Israeli officials said that if the report of Abu Nidal's death was true, he had most likely been assassinated by Palestinians, especially since the first report of his death came from a Palestinian paper. They noted that there was no shortage of people who wanted him dead, including Mr. Arafat, who reportedly tried to assassinate him at one point.

But the officials also noted that this was not the first time that Abu Nidal had been reported dead. Mr. Kimche said he had been reported dead at least three or four times, ''so it's hard for me to know if he has really died now, or if he died several years ago.''

''He was one of the bitterest and most contemptible of our enemies,'' Mr. Kimche said.

According to Mr. Melman, Abu Nidal's family was driven from Jaffa at the creation of Israel in 1948 and became refugees in Nablus. Abu Nidal moved to Saudi Arabia, where he worked as a technician and an electrician, and where he joined Al Fatah.

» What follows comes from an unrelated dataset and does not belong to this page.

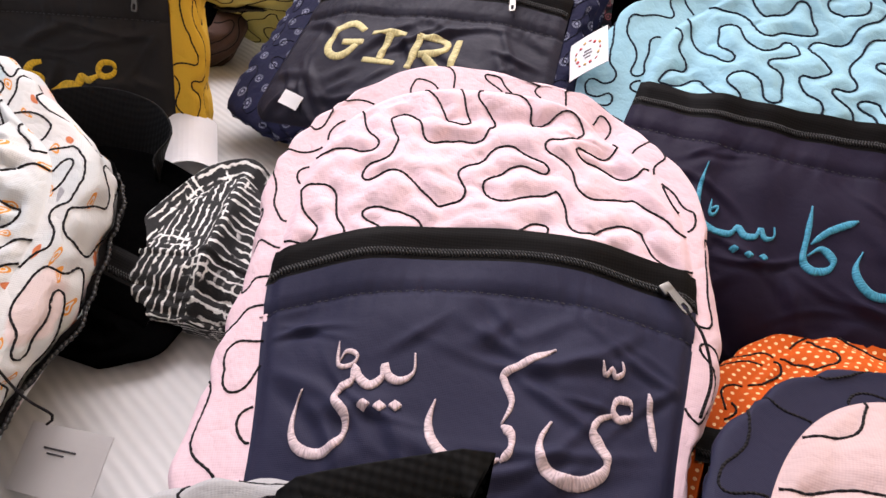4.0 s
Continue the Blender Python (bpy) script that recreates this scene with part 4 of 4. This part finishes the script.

After forming his own group, he had his bases first in Iraq, then in Syria, then in Libya. Though never numbering more than a few hundred, the group was well financed and deadly.

The list of terror acts attributed to him begins in 1973 with an attack on a Pan Am jetliner in Rome, in which 32 people were killed. The next year, a TWA jet flying from Israel to Greece was blown up over the sea, killing 88. In the next 20 years, the list stretched to include attacks on more jetliners, a cruise ship and airports in Rome and Vienna.

Abu Nidal was sentenced to death in absentia by the Palestine Liberation Organization and to life imprisonment by a court in Rome. Since his return to Baghdad, he was said to live in isolation, with only a single bodyguard.